Ok, if one MUST be stuck in traffic at 9am on a weekday, at least there is the perq of getting to hear Garrison Keillor’s Writer’s Almanac on NPR. Many a time I’ve intended to remember to look up a poem or a quote I’ve heard on there, but today’s poem was just too much of a gem to forget about:
TERMS OF ENDEARMENT, by Sue Ellen Thompson
Sweet biscuit of my life,
I’ve been thinking of your smile
and how I’d steal a little bite
of it if you were here; of the delights
I’ve known in the alleyway between
the whitewashed storefronts of your teeth;
of how I’ve pressed one smithereen
after another of mille-feuille, mousseline
of late-night conversation upon your lips,
forever poised at the brink of kissdom,
their slightest sigh enough to lift
a tableskirt.
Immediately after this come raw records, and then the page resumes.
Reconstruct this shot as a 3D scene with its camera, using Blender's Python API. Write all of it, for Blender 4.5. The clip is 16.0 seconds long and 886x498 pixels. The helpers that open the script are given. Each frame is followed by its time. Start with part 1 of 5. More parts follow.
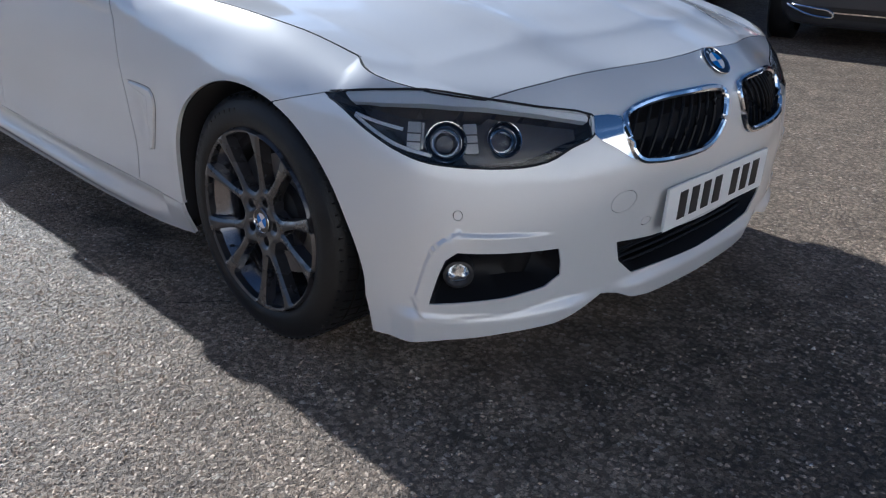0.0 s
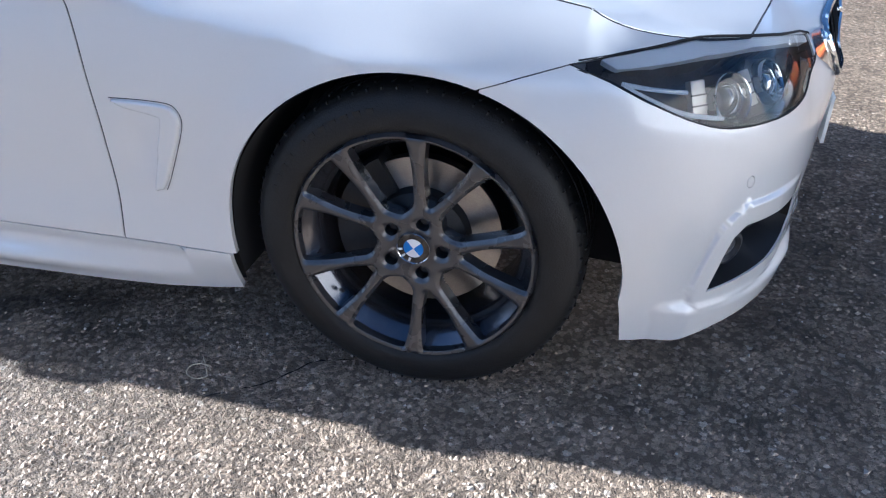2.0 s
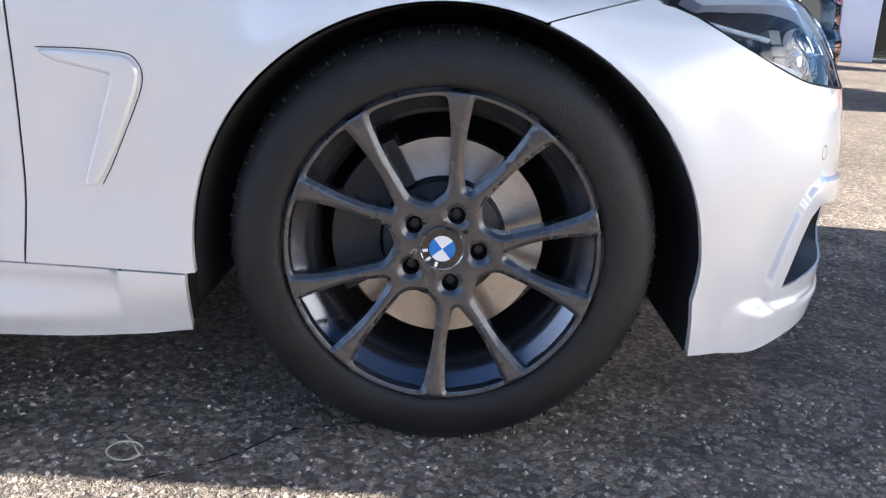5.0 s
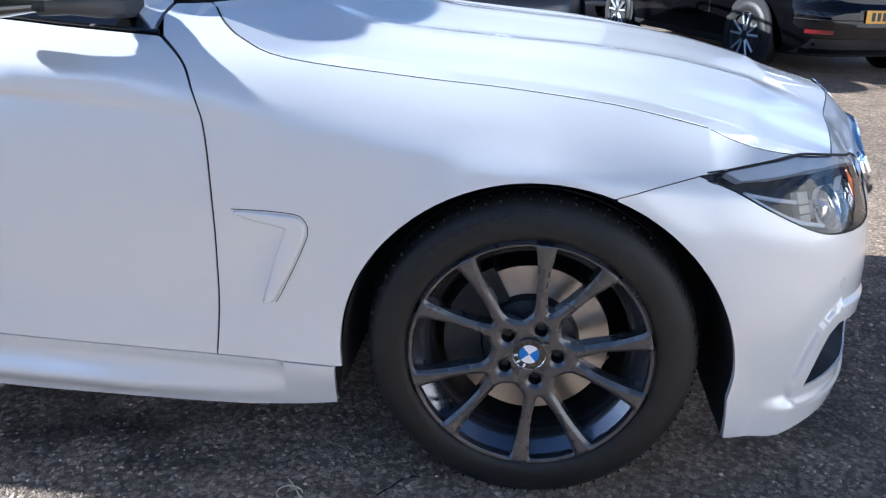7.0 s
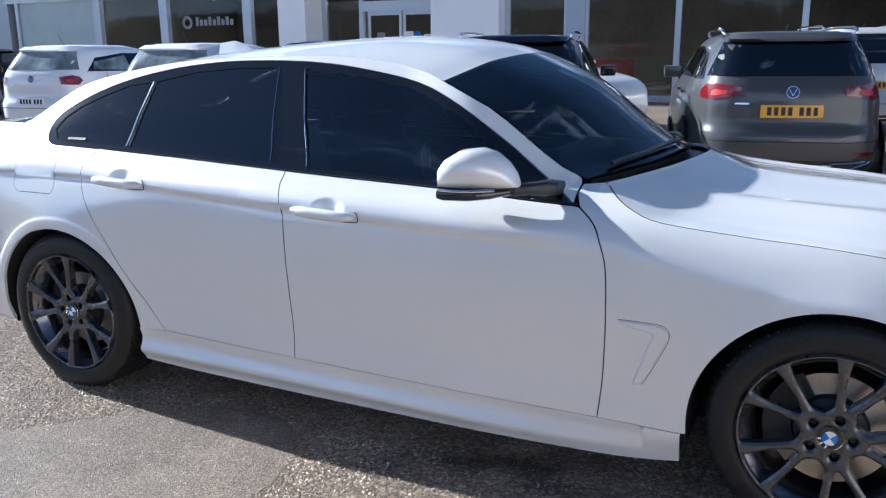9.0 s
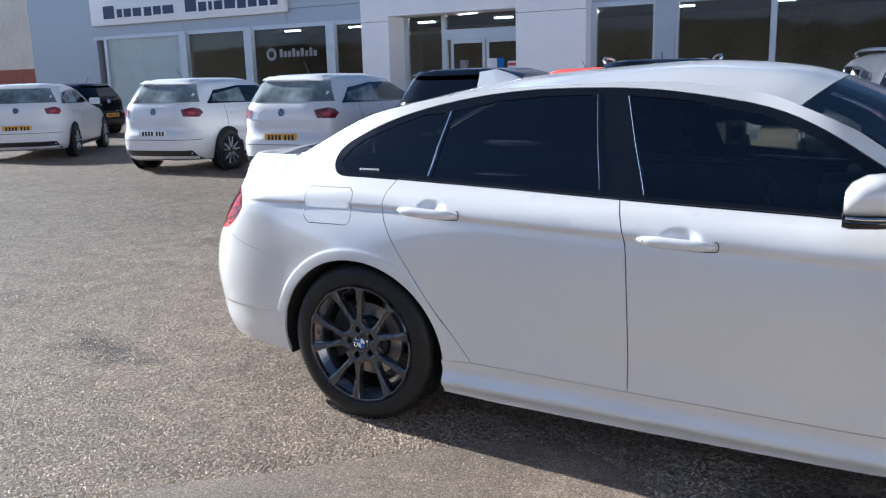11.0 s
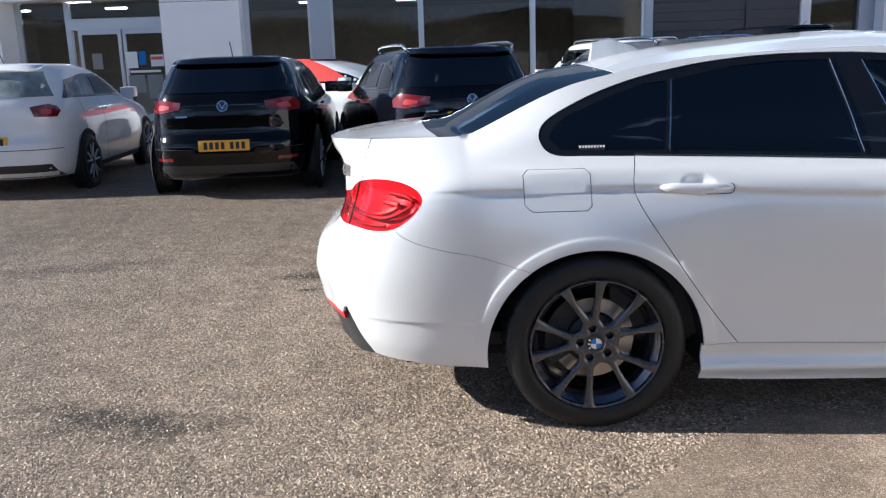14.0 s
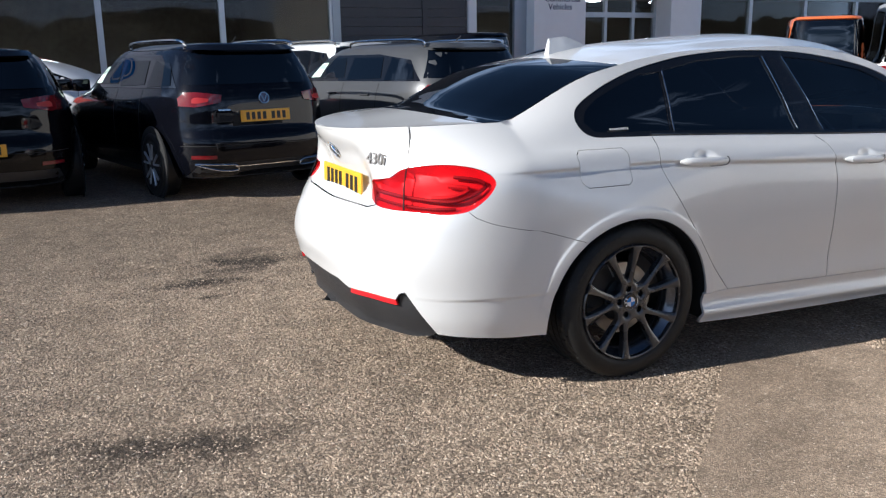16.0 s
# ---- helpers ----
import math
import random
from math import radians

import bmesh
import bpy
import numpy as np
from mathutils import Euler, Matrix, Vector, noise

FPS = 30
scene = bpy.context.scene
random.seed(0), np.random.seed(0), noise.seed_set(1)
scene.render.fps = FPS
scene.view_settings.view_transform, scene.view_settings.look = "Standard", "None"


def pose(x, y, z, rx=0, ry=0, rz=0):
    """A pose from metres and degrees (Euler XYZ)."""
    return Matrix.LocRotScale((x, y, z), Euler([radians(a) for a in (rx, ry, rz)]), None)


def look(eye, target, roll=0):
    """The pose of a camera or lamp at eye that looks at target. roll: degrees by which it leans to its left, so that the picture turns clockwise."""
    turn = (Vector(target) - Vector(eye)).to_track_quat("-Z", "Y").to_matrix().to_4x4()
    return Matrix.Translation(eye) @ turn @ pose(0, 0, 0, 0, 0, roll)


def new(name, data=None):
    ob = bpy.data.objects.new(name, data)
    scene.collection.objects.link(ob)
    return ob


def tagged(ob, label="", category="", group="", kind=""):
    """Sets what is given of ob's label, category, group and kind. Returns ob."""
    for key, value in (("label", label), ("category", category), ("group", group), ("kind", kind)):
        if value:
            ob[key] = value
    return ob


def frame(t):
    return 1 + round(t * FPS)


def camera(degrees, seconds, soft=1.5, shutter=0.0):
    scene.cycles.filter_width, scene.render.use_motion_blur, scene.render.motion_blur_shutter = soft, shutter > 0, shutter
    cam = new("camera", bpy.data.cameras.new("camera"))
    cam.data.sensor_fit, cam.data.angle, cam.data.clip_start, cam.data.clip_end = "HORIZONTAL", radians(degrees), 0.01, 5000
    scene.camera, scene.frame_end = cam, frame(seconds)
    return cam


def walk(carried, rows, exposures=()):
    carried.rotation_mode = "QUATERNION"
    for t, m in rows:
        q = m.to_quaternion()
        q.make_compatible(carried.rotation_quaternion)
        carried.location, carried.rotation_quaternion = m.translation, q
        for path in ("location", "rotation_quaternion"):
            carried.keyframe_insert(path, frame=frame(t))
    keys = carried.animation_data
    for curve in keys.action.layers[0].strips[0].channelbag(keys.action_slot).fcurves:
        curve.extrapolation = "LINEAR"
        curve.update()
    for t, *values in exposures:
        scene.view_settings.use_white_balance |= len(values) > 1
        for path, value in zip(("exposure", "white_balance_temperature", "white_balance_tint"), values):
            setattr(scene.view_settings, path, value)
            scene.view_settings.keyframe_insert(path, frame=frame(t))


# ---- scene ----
cam = camera(56.3, 16.0, soft=1.2)
PATH = [
    (0, (1.708, -1.958, 1.119), (0.432, -0.642, 0.32), 1.4),
    (0.5, (1.492, -2.136, 1.175), (0.335, -0.766, 0.289), -0.8),
    (1, (1.117, -2.182, 1.185), (0.127, -0.74, 0.215), -1.1),
    (1.5, (0.772, -2.261, 1.196), (0.02, -0.711, 0.18), -1.4),
    (2, (0.421, -2.18, 1.128), (-0.038, -0.515, 0.12), -1.0),
    (2.5, (0.158, -2.133, 1.058), (-0.051, -0.389, 0.101), 0.5),
    (3, (0.032, -2.053, 0.849), (-0.052, -0.226, 0.039), 1.8),
    (3.5, (0.024, -1.999, 0.68), (0.004, -0.11, 0.022), 3.4),
    (3.7, (0.02, -2.002, 0.663), (0.022, -0.096, 0.056), 3.5),
    (5.8, (-0.015, -2.108, 0.706), (-0.05, -0.185, 0.158), 1.8),
    (6, (-0.023, -2.102, 0.739), (-0.077, -0.186, 0.169), 1.6),
    (6.5, (-0.044, -2.173, 0.924), (-0.165, -0.287, 0.271), 1.7),
    (7, (-0.031, -2.334, 1.091), (-0.218, -0.472, 0.385), 2.1),
    (7.5, (0.024, -2.561, 1.194), (-0.302, -0.713, 0.504), 1.5),
    (8, (0.067, -2.778, 1.285), (-0.487, -0.957, 0.673), 0.4),
    (8.5, (0.007, -2.947, 1.35), (-0.698, -1.156, 0.807), -0.1),
    (9, (-0.078, -3.157, 1.356), (-0.898, -1.395, 0.885), -0.5),
    (9.5, (-0.188, -3.271, 1.364), (-1.112, -1.551, 0.935), -0.2),
    (10, (-0.44, -3.343, 1.357), (-1.412, -1.646, 0.941), -0.5),
    (10.2, (-0.522, -3.363, 1.374), (-1.518, -1.681, 0.95), -1.1),
    (12.3, (-2.0, -3.743, 1.35), (-2.627, -1.886, 0.951), -2.7),
    (12.5, (-2.155, -3.735, 1.341), (-2.715, -1.861, 0.919), -2.6),
    (13, (-2.545, -3.728, 1.326), (-2.886, -1.813, 0.862), -1.3),
    (13.5, (-2.937, -3.764, 1.331), (-3.092, -1.829, 0.853), -1.8),
    (14, (-3.358, -3.679, 1.324), (-3.35, -1.728, 0.884), -1.8),
    (14.5, (-3.772, -3.67, 1.339), (-3.503, -1.724, 0.962), -2.3),
    (15, (-4.165, -3.606, 1.32), (-3.637, -1.713, 0.947), -2.1),
    (15.5, (-4.526, -3.551, 1.309), (-3.827, -1.72, 0.908), -0.7),
    (16, (-4.857, -3.489, 1.306), (-4.04, -1.72, 0.856), -0.9),
]
EXPOSURES = [(0.0, 1.02, 4600, 10), (1.0, 1.62, 4600, 10), (2.0, 1.92, 4500, 10), (3.5, 2.45, 4850, 10), (6.0, 2.42, 4650, 10), (7.0, 1.98, 4520, 10), (9.5, 1.58, 4700, 10), (12.5, 1.40, 4850, 10), (15.0, 1.20, 4920, 10), (16.0, 0.90, 4950, 10)]
walk(cam, [(t, look(eye, target, roll)) for t, eye, target, roll in PATH], EXPOSURES)


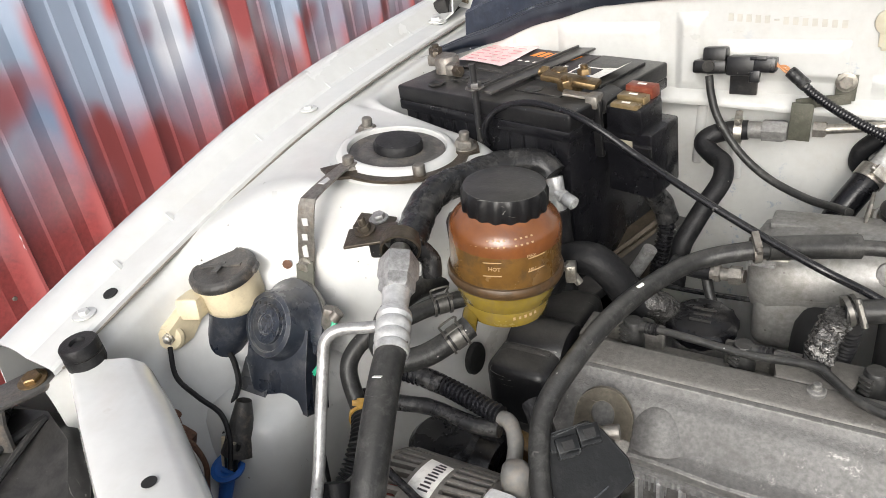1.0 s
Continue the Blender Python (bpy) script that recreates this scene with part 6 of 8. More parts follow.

Perfectest pumpkin
in the patch, your heft on mine
is what I crave, your brows so fine
I could not carve them with a steak knife.
You have the acorn eyes
of the football season, the ass
of an autumn afternoon, of boys en masse
in soccer shorts. Yours is the vast
contained candescence of a Titian under glass,
it is the gold leaf laid
by February sun, the lemonade’s
pale wash in August. Should you fade,
like sun on windowsills crocheted
with shadow, then suddenly gone dark,
your face will leave its watermark
upon this page, which is already part
of love’s confection, our little work of art.